В тридцатые годы у нас поочередно жили тетя Леля, дядя Толя и тетя Галя — мамины младшие сестры и брат. По достижении ими восемнадцатилетнего возраста они разлетались из нашей семьи. Еще живя у нас, тетя Галя заболела тифом, с температурой 40 градусов ее положили в больницу. Слава богу, она выздоровела, но лицевой нерв на правой щеке был нарушен, в результате чего у нее провисла щека, искривив рот. К счастью, никто из нас не заболел. Спустя некоторое время тетя Галя вышла замуж за Леонида Петровича, студента киевского института гражданской авиации. Они прожили большую и счастливую жизнь, вырастив и воспитав двух сыновей — Роберта и Константина. Дядя Толя поступил в ленинградскую военно-морскую академию имени Дзержинского. Тетя Леля жила с нами до 1939 года.

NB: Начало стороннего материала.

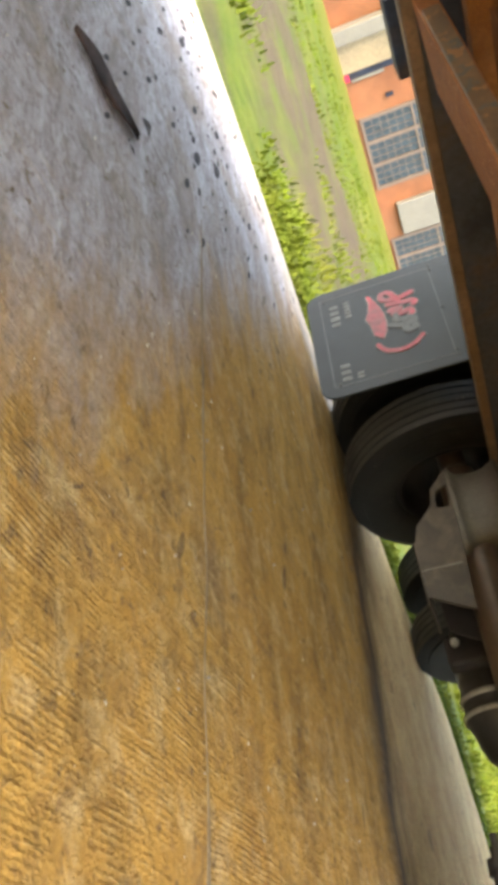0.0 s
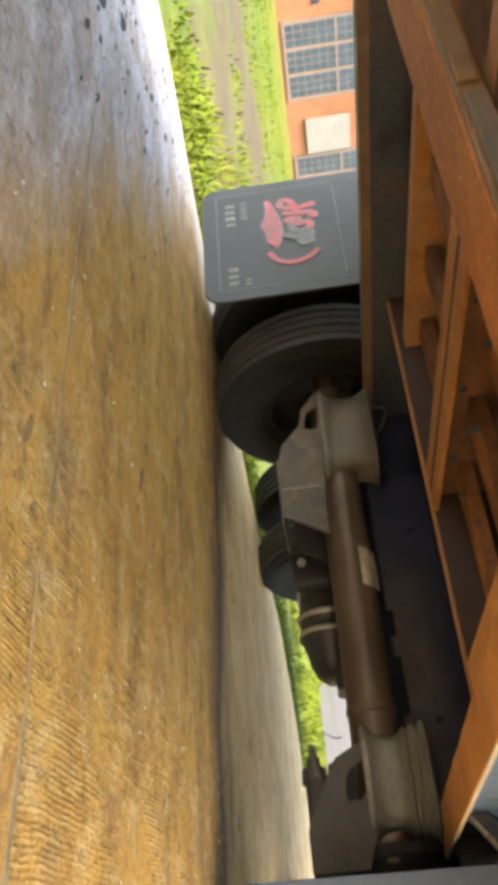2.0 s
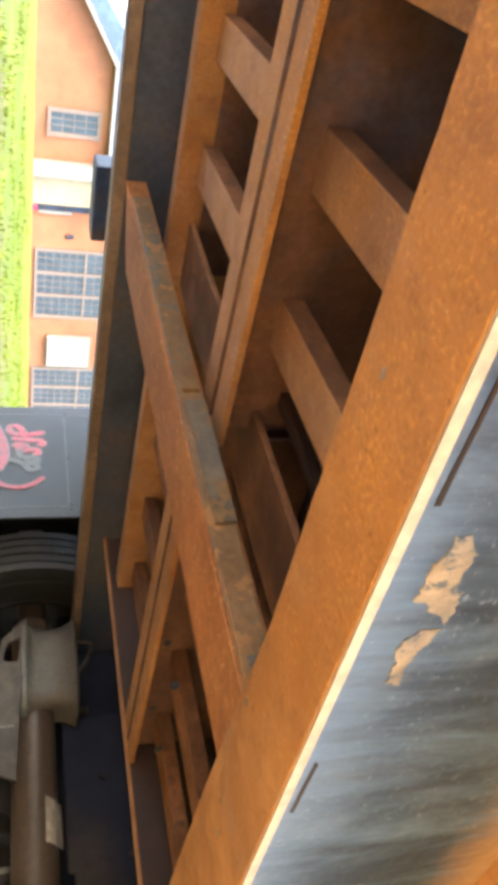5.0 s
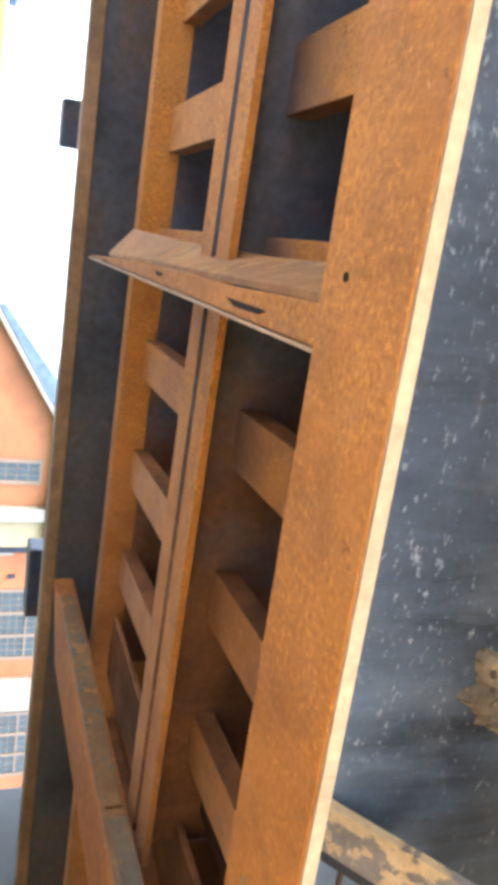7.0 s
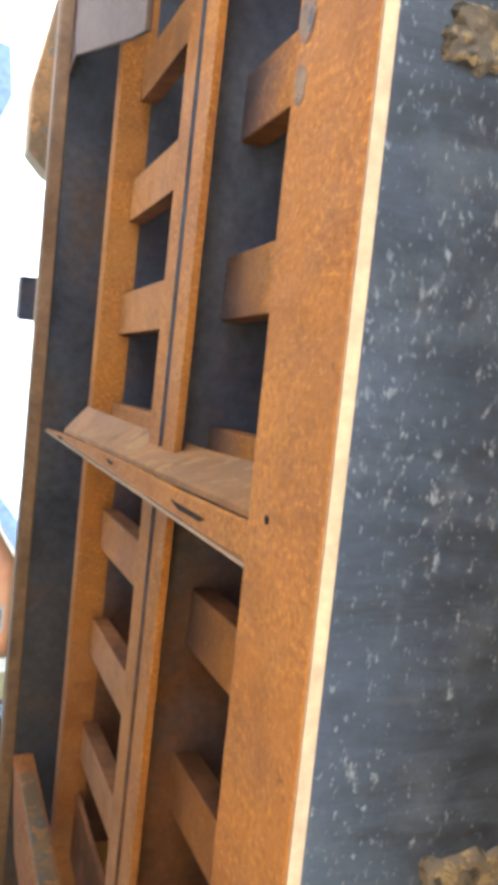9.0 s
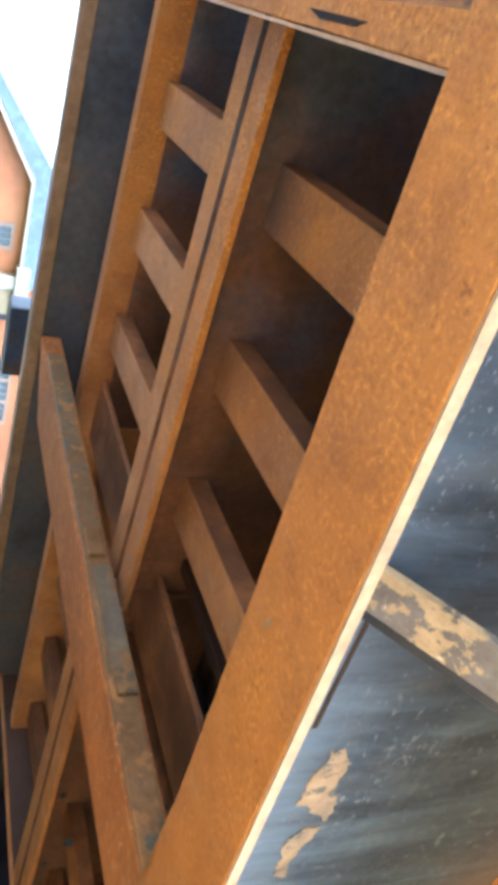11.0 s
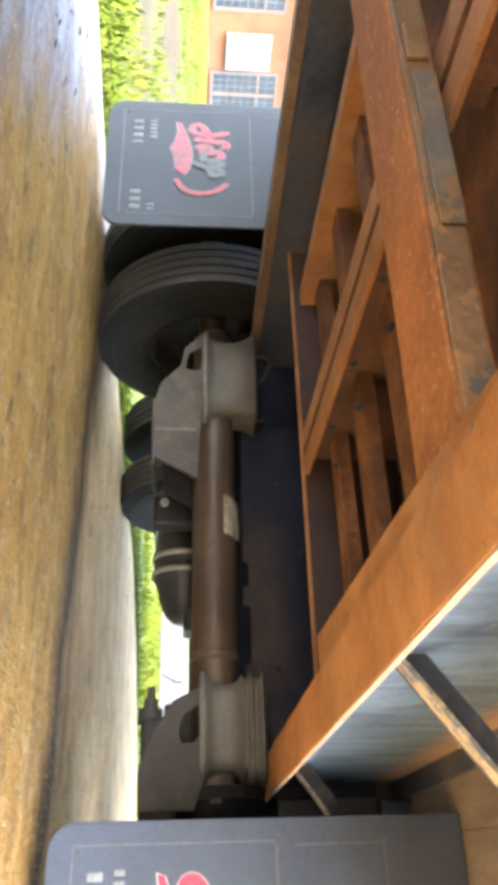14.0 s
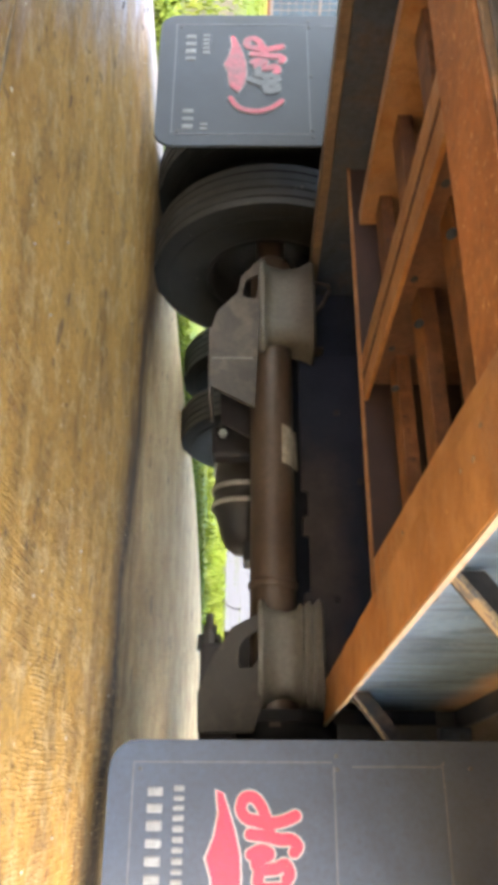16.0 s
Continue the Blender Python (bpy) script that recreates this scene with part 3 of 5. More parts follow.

Весной 1936 года был подвергнут тюремному заключению мой отец — заместитель горвоенкома Киева, столицы Украины. Это был его первый арест. Причина ареста была прозаичной. Член киевского обкома ВКП(б), наша соседка, жившая в маленькой квартире (одна комната с антресолью), выходящей окнами во двор, в котором никогда не было солнца, скандальная баба — «рыжуха», как все в доме ее называли, написала на отца донос о том, что он якобы незаконно приобрел на специальном складе две никелированные кровати за бесценок. Она руководствовалась стремлением захватить таким путем нашу трехкомнатную квартиру. Донос был ложный и после проведенного расследования отца через три месяца из тюрьмы освободили. Однако за эти три месяца она своего добилась. Нас переселили в ее квартиру в этом же доме, а она заняла нашу. После освобождения отца в армии не восстановили, но партийный билет вернули.